The road to a self-driving future has been long and winding, filled with ambitious promises and missed targets. But if there’s one thing Elon Musk excels at, it’s doubling down on his big bets. Elon putting all his chips on autonomous driving tech being the key that unlocks the door to the next era of transportation.
On August 8th, Tesla plans to pull back the curtain on its much-hyped Robotaxi at a special unveil event. What exactly will be revealed remains a mystery.
The big unveil comes as analysts grow increasingly convinced that Tesla’s future success rides on cracking autonomous driving. In a recent investor note, Canaccord’s George Gianarikas laid it out bluntly: “Tesla is increasingly a bet on autonomy car.”
George Gianarikas is about as bullish as they come on the world of robo-rides, calling Robotaxi “one of the highest value-creating technologies to be deployed. Ever.” He envisions a future where self-driving cars increase productivity, save lives, and basically solve all our traffic woes. “We’re autonomy uber-bulls,” he proclaims.
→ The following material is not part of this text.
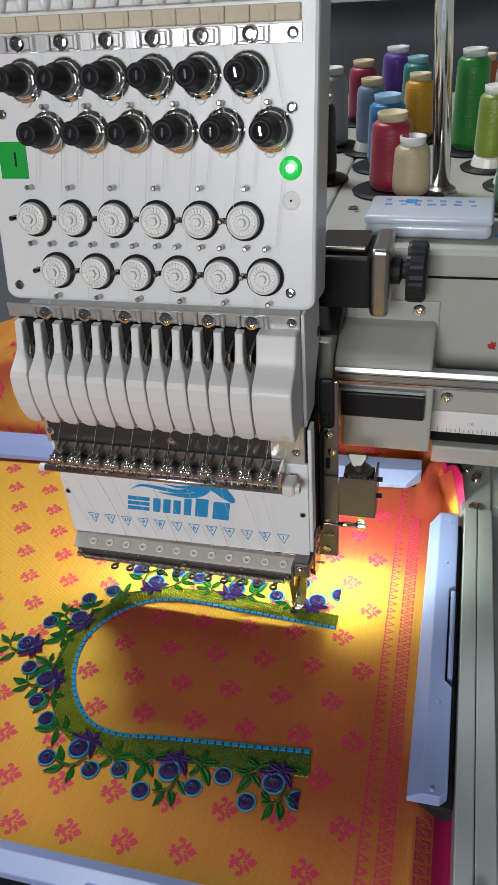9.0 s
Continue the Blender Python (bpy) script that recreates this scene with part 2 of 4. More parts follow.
def box(x0, x1, y0, y1, z0, z1, bevel=0.0, seg=2, bm=None):
    bm2 = bmesh.new()
    bmesh.ops.create_cube(bm2, size=1, matrix=Matrix.LocRotScale(((x0 + x1) / 2, (y0 + y1) / 2, (z0 + z1) / 2), None, (abs(x1 - x0), abs(y1 - y0), abs(z1 - z0))))
    if bevel:
        bmesh.ops.bevel(bm2, geom=bm2.edges[:], offset=bevel, segments=seg, profile=0.5, affect="EDGES")
    return join(bm, bm2)


def join(bm, bm2):
    if bm is None:
        return bm2
    me = bpy.data.meshes.new("tmp")
    bm2.to_mesh(me)
    bm2.free()
    bm.from_mesh(me)
    bpy.data.meshes.remove(me)
    return bm


def lathe(profile, m=None, seg=24, bm=None, ripple=0.0, teeth=0):
    """Turns (radius, height) pairs round z and places the result by m."""
    bm2 = bmesh.new()
    rings = []
    for r, h in profile:
        rings.append([bm2.verts.new((max(r, 1e-5) * (1 + (ripple if teeth and (k % 2) else 0)) * math.cos(2 * math.pi * k / seg),
                                     max(r, 1e-5) * (1 + (ripple if teeth and (k % 2) else 0)) * math.sin(2 * math.pi * k / seg), h)) for k in range(seg)])
    for a, b in zip(rings, rings[1:]):
        for k in range(seg):
            bm2.faces.new((a[k], a[(k + 1) % seg], b[(k + 1) % seg], b[k]))
    bm2.faces.new(rings[0])
    bm2.faces.new(rings[-1])
    if m is not None:
        bmesh.ops.transform(bm2, matrix=m, verts=bm2.verts)
    return join(bm, bm2)


def tube(points, r, seg=8, bm=None, flat=1.0):
    bm2 = bmesh.new()
    pts = [Vector(p) for p in points]
    rings = []
    for i, p in enumerate(pts):
        d = (pts[min(i + 1, len(pts) - 1)] - pts[max(i - 1, 0)]).normalized()
        u = d.cross(Vector((0, 0, 1)))
        u = u.normalized() if u.length > 1e-4 else Vector((1, 0, 0))
        v = u.cross(d)
        rr = r[i] if isinstance(r, (list, tuple)) else r
        rings.append([bm2.verts.new(p + u * rr * math.cos(2 * math.pi * k / seg) + v * rr * flat * math.sin(2 * math.pi * k / seg)) for k in range(seg)])
    for a, b in zip(rings, rings[1:]):
        for k in range(seg):
            bm2.faces.new((a[k], a[(k + 1) % seg], b[(k + 1) % seg], b[k]))
    bm2.faces.new(rings[0])
    bm2.faces.new(rings[-1])
    return join(bm, bm2)


def prism(poly, depth, m=None, bevel=0.0, bm=None):
    """Extrudes a polygon of the xy plane by depth along z."""
    bm2 = bmesh.new()
    lo = [bm2.verts.new((x, y, 0)) for x, y in poly]
    hi = [bm2.verts.new((x, y, depth)) for x, y in poly]
    bm2.faces.new(lo)
    bm2.faces.new(hi)
    for i in range(len(poly)):
        j = (i + 1) % len(poly)
        bm2.faces.new((lo[i], lo[j], hi[j], hi[i]))
    if bevel:
        bmesh.ops.recalc_face_normals(bm2, faces=bm2.faces)
        bmesh.ops.bevel(bm2, geom=bm2.edges[:], offset=bevel, segments=2, profile=0.5, affect="EDGES")
    if m is not None:
        bmesh.ops.transform(bm2, matrix=m, verts=bm2.verts)
    return join(bm, bm2)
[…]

But despite Tesla’s big head start, Gianarikas admits there’s still a wide-open race to determine whose autonomous tech will reign supreme. Tesla’s controversial camera-only approach is a “different, controversial technology,” competing against systems from Mobileye, and others melding machine learning with more traditional coding.
The Future Is Robo?
Where analysts seem to agree is that vertical integration – controlling the full hardware and software stack – will be key. That gives Tesla a big leg up if it can crack the code, using its autonomous smarts exclusively in its own vehicles.
For now though, Gianarikas sees Tesla and Mobileye as the leaders in cracking passenger self-driving, with Aurora poised to dominate self-driving trucks. But he’s clear that “tons of questions remain” about which approach will ultimately reign supreme.
What’s undeniable is the massive potential payoff if Tesla can deliver on its autonomous driving promises. Gianarikas envisions the “razor/razorblade” business model finally taking off, with self-driving as the high-margin service layered atop Tesla’s vehicle sales.
That’s a fundamental shift from Tesla’s current model of just selling pricey EVs. But it could finally make those long-promised profit gushers a reality by powering “a true breakthrough in margins above historical levels.”
For Tesla’s part, the company insists plans for next-gen $25k vehicles haven’t been scrapped despite reports. Whether they’ve simply been accelerated or remain nebulous, one thing is clear – autonomy is the future Musk is betting big on.
“It could be that the company has accelerated the development of its full Robotaxi based on confidence in FSD,” speculates Gianarikas about Tesla’s pivot to the 8/8 unveiling.
With slowing sales and rising competition, Musk may feel sharing the autonomous driving roadmap is his best move. After all, low-cost Chinese EVs are starting to put the squeeze on Tesla, which may need to lean harder into self-driving as a key differentiator.
Or as Gianarikas sums it up: “Tesla is increasingly a bet on autonomy.” On 8/8, we’ll get our biggest peek yet at just how heavily Musk is going all-in on making that bet pay off bigly.